Father Francisco Santana of Ermita De La Caridad Catholic Church, flying in the lead plane piloted by Brothers founder Jose Basulto, said a eulogy while one by one, pilots and their passengers tossed flowers into the sea.

As he prepared to leave office, President Clinton also gave an interview to Dan Rather. On December 18, 2000, Mr. Clinton expressed his outrage:

THE PRESIDENT: Yes. They shot those Brothers To The Rescue planes down, in blatant violation of international law. We don't believe they were in Cuban territorial waters. But even if they were in Cuban territorial waters, it was illegal. Cuba is a signatory to the Chicago Convention which specifically says how you have to handle planes like that. It governs what we do when we see planes take off from South America, small planes that we know are unarmed that may have drugs on them. A lot of times we have to follow them until they go down somewhere, or do that.

What they did, it was a deliberate illegal killing.

fidel casto's legacy - deliberate, illegal killing.

Update - A few days after the murders, a memorial service was held at the Orange Bowl.  Val was there:

I was there with my girlfriend at the time, a Colombian girl who despite having lived her whole life in Miami had never really delved into the Cuban psyche of its diaspora. She was there with me for me. She knew what it meant to me. I had to be there. I had to go regardless of the hurt. She'd seen me crying for days. Seen my father depressed and my mother somber. She'd seen the anger build up in me and turn into a rage, then, as quickly as it had begun, lulled into a whimpering sob.

There were thousands of people there. I remember I had to fight back tears the moment we made it through the ramp and up into the stands. So many people, I thought. So many flags.

You absolutely must read the whole thing.

Update - Robert at The 26th Parallel talks about his feelings that day. Ziva remembers the men who were murdered. The Real Cuba has more on the men and photos. La Ventanita vows to honor the men by never forgetting. Uncommone Sense laments here.  And Charlie Bravo at killcastroblog can't write about it. Val shares his feelings - strongly - here.

Then more last year:

I was living in Thomasville, North Carolina, working for WGHP-TV, the Fox affiliate in the market. It was a Saturday afternoon, and I was in my spare bedroom where I kept my music computer. I was trying to figure out how to write a song that sounds good using General Midi (it's almost impossible.) As a newsman, I kept a small TV tuned to CNN (there was no Fox News Channel then). Suddenly there was breaking news - I turned up the volume. Cuban Migs had shot down two American civilian aircrat in the International waters of the Florida Straits. It was fairly clear there were no survivors - there were two men in each plane.

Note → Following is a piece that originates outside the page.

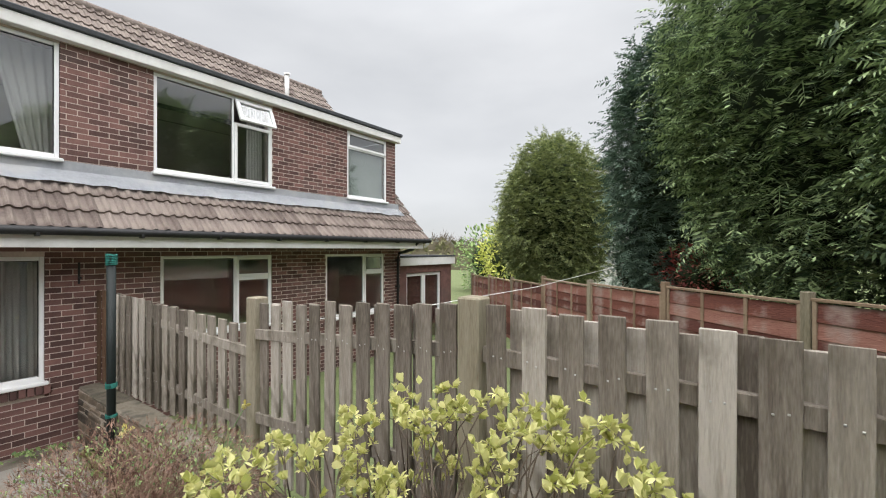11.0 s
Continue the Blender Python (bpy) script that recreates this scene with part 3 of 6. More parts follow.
for (p, q), h, sd in ((((2.13, 2.52), (2.5, 1.92)), 0.30, 21), (((2.5, 1.92), (2.8, 1.32)), 0.28, 22), (((2.8, 1.32), (2.99, 0.7)), 0.26, 23), (((2.99, 0.7), (3.14, -0.15)), 0.25, 24)):
    stone_wall("bed_edging_wall", "low mossy stone edging of the planted bank", p, q, h, 0.12, 5, material=M_rockmoss, joint=M_jointdark, seed=sd, cap=False, long=(0.25, 0.6), base=-0.03, proud=0.014)


def build_steps():
    steps = thing("garden_steps", "two stone garden steps with worn slab treads", "steps", kind="structure")
    rnd = random.Random(9)
    for z0, z1, y in ((-0.03, 0.215, 2.56), (0.275, 0.473, 2.755)):
        for k in range(2):
            h = (z1 - z0) / 2
            x = -0.35
            while x < 0.36:
                w = min(rnd.uniform(0.2, 0.4), 0.37 - x)
                if 0.37 - x - w < 0.1:
                    w = 0.37 - x
                me = box_mesh("stone", (w - 0.012, 0.2, h - 0.012), M_stone, 0.01, 0.008, rnd.random())
                piece("stone", me, steps, pose(x + w / 2, y + 0.1, z0 + h * k + h / 2))
                x += w
    piece("tread", box_mesh("tread", (0.80, 0.38, 0.06), M_coping, 0.012, 0.006, 3), steps, pose(0.0, 2.68, 0.245, 0, 0, 1))
    piece("tread", box_mesh("tread", (0.74, 0.62, 0.05), M_coping, 0.012, 0.006, 5), steps, pose(0.01, 3.02, 0.50, 0.6, 0, -1))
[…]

As the day went on, we learned that a third plane had miraculously escaped. The planes belonged to Brothers To The Rescue, an organization that searched for Cuban refugees in the Straits.  And there was video shot from a nearby cruise ship, if I remember correctly. I've rarely felt so frustrated. There was ablsolutely nothing to do except cry and pray for the souls of the murdered men and for their families.

I realized there was one other thing to do. I wrote my representatives in Washington. The useless Mel Watt never answered.  Senator Lauch Faircloth responded with a message so weak I didn't save it. But Senator Jesse Helms understood fidel, and understood what the US was facing, completely.

Later in the week, Congressman Richard Burr, now a senator from North Carolina, came to the station. I got a promise from him to back the Helms-Burton Act. I'm happy to say he did so.